Perhaps this is because it is difficult to assess accuracy in an error/etc function? I imagine its extremely hard to assess accuracy in most MT contexts. Its probably easier to assess accuracy in many NLG contexts, but I note that the most successful approaches to date involve an extra post-processing or “beam reranking” step which focuses on accuracy. Ie, we ask the deep learning system to produce a number of possible texts (over-generation), and then use an accuracy-focused metric to filter out texts which are not accurate. Which works to some degree, at least in simple applications like the restaurant descriptions in the E-to-E challenge, but its striking that the accuracy check is largely separated from the rest of the system (maybe this is because it is domain dependent?).

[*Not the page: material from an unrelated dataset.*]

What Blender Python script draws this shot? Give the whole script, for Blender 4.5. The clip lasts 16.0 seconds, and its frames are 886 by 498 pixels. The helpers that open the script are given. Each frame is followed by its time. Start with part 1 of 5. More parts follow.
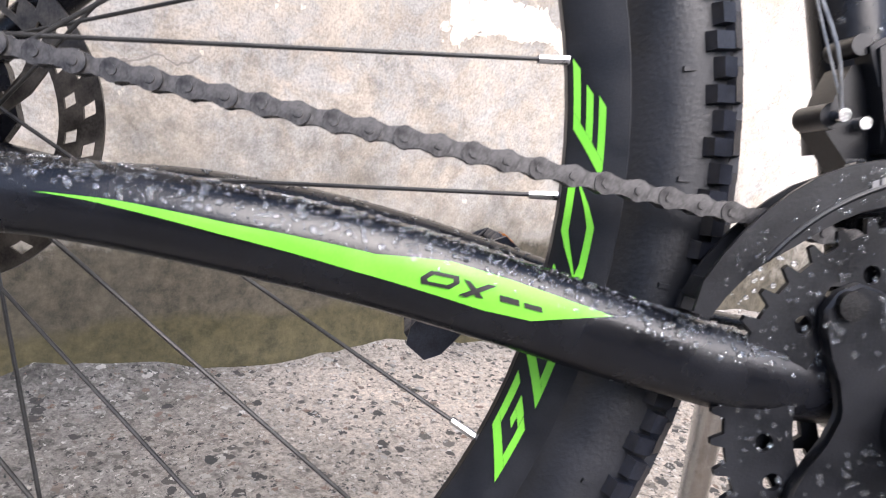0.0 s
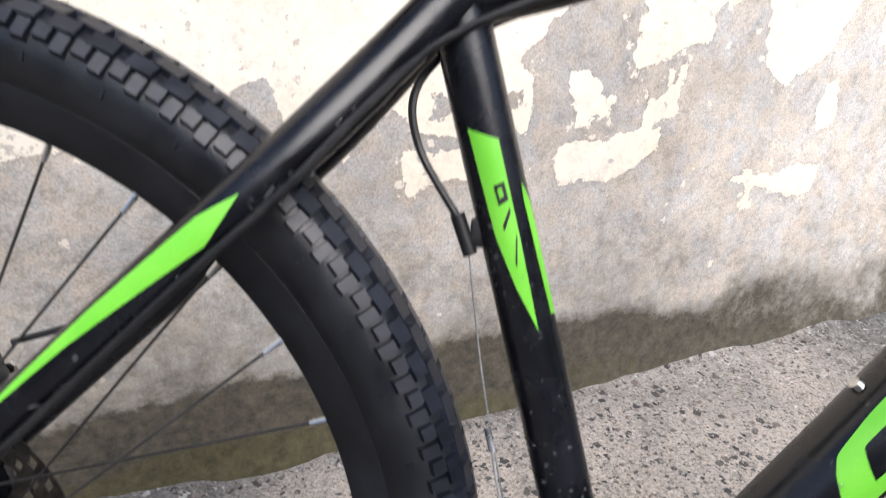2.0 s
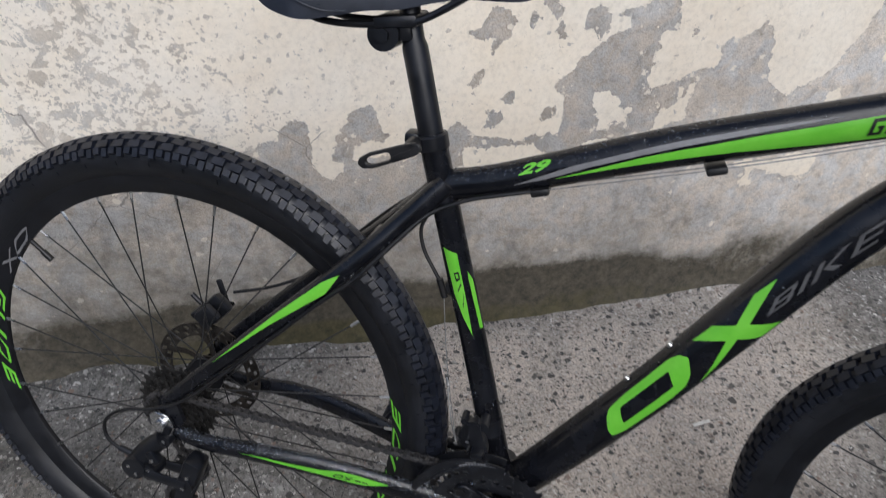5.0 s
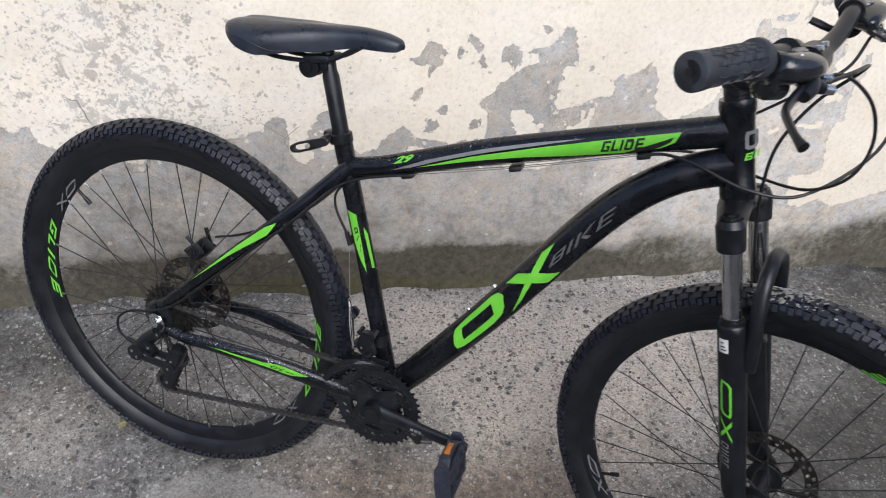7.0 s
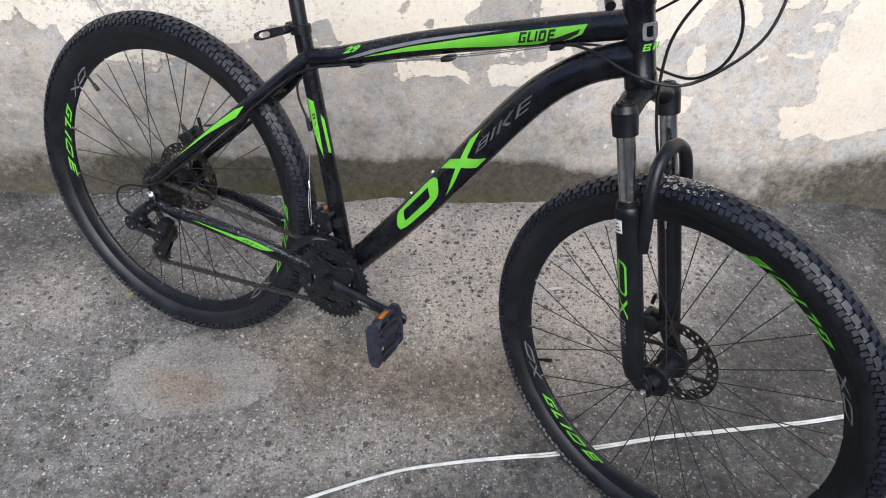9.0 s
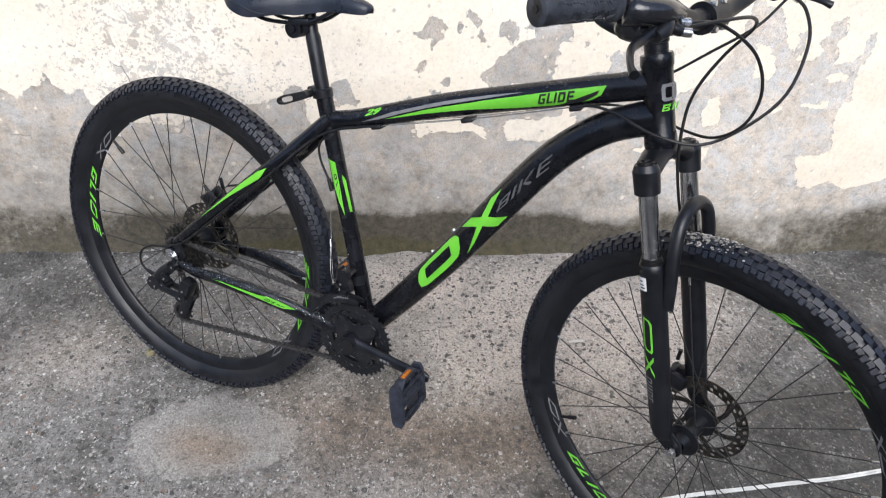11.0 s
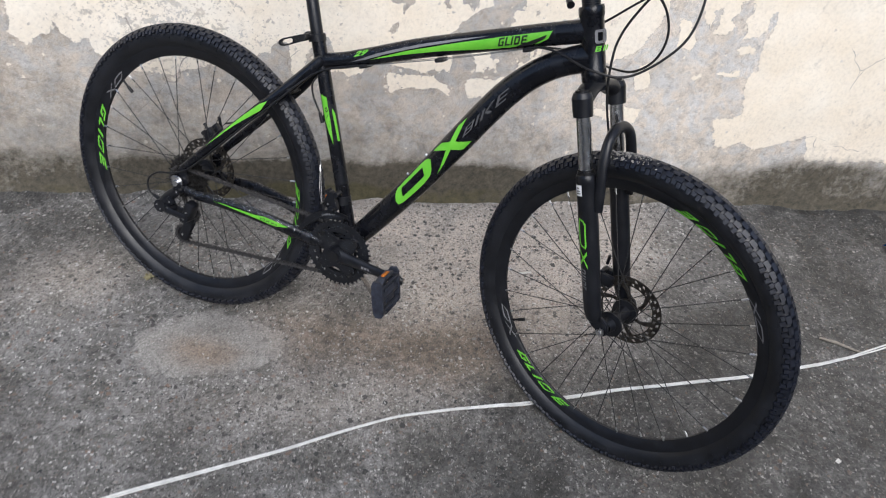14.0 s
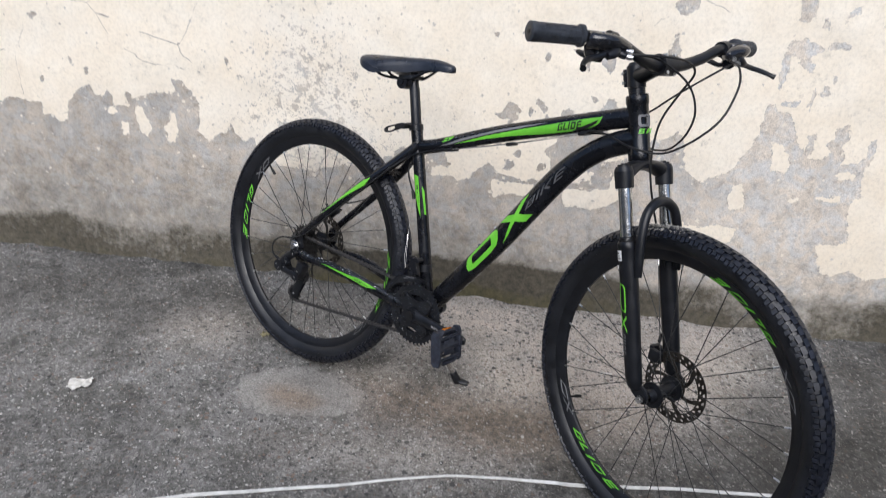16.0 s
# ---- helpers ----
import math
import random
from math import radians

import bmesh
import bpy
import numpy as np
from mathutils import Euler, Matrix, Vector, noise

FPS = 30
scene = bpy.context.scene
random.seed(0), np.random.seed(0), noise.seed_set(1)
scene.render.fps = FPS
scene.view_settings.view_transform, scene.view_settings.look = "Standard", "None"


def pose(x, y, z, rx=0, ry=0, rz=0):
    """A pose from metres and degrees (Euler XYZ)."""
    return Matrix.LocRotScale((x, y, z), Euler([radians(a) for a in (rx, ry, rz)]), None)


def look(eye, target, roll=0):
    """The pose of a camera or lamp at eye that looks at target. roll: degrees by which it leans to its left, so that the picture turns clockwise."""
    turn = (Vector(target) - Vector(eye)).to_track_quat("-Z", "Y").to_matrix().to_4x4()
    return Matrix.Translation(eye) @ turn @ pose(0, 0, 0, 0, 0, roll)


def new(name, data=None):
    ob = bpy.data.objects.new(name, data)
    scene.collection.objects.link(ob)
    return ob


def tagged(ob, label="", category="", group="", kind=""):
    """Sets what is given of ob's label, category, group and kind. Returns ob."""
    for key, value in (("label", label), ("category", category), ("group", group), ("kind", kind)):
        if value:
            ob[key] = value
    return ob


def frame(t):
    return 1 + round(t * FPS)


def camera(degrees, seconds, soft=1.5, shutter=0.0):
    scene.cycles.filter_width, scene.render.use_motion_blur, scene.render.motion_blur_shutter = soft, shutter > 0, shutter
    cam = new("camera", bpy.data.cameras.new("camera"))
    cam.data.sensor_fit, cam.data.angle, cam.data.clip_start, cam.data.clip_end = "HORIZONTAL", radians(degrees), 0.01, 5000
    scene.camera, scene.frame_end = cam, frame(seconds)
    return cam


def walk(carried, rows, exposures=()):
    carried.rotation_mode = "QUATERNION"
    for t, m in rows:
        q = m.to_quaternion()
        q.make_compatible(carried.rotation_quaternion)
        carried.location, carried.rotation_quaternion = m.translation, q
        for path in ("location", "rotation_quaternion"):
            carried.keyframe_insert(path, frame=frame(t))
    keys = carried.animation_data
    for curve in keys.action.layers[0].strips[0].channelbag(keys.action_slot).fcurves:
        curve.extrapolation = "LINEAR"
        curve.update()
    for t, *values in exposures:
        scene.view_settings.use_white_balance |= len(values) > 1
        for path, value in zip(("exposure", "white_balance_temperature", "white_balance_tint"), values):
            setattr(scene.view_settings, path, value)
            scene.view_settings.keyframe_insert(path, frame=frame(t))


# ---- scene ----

I’m also not sure how well a postprocessing/reranking approach would work in a complex application such as Babytalk, since it would be difficult to parse/analyse a candidate text to measure its accuracy. In fact, I suspect it might be easier to construct an accurate text from first principles (ie, classic NLG content determination) than to check the accuracy of a proposed text produced by a deep learning system.
I suspect one underlying problem is that most deep learning researchers use evaluation metrics (such as BLEU) which are really bad at assessing accuracy. So if accuracy is as important as I believe it is, researchers need to switch to evaluation techniques which properly measure and prioritise accuracy.
Another point is that almost all NLG researchers (even those who do human evaluations) focus on average case performance, not worst case. But if we need to guarantee a minimal level of accuracy for all texts produced by our NLG system, then we need an evaluation technique which is sensitive to the worst case. And indeed test cases which are perhaps designed to be “nasty” and “weird” in order to ensure acceptable accuracy on boundary (edge) cases.
Current deep learning approaches seem to be better at producing readable texts than at producing accurate texts, in both NLG and at least some MT contexts. This is a real problem in NLG, since accuracy is more important than readability in most NLG applications. I’m sure progress can be made in improving this in contexts where accuracy can be measured; probably the first step is introducing evaluation techniques which properly prioritise accuracy and look at worst-case as well as average-case performance. However in some contexts it may be very difficult to measure accuracy; these may be more challenging to deal with using deep learning approaches.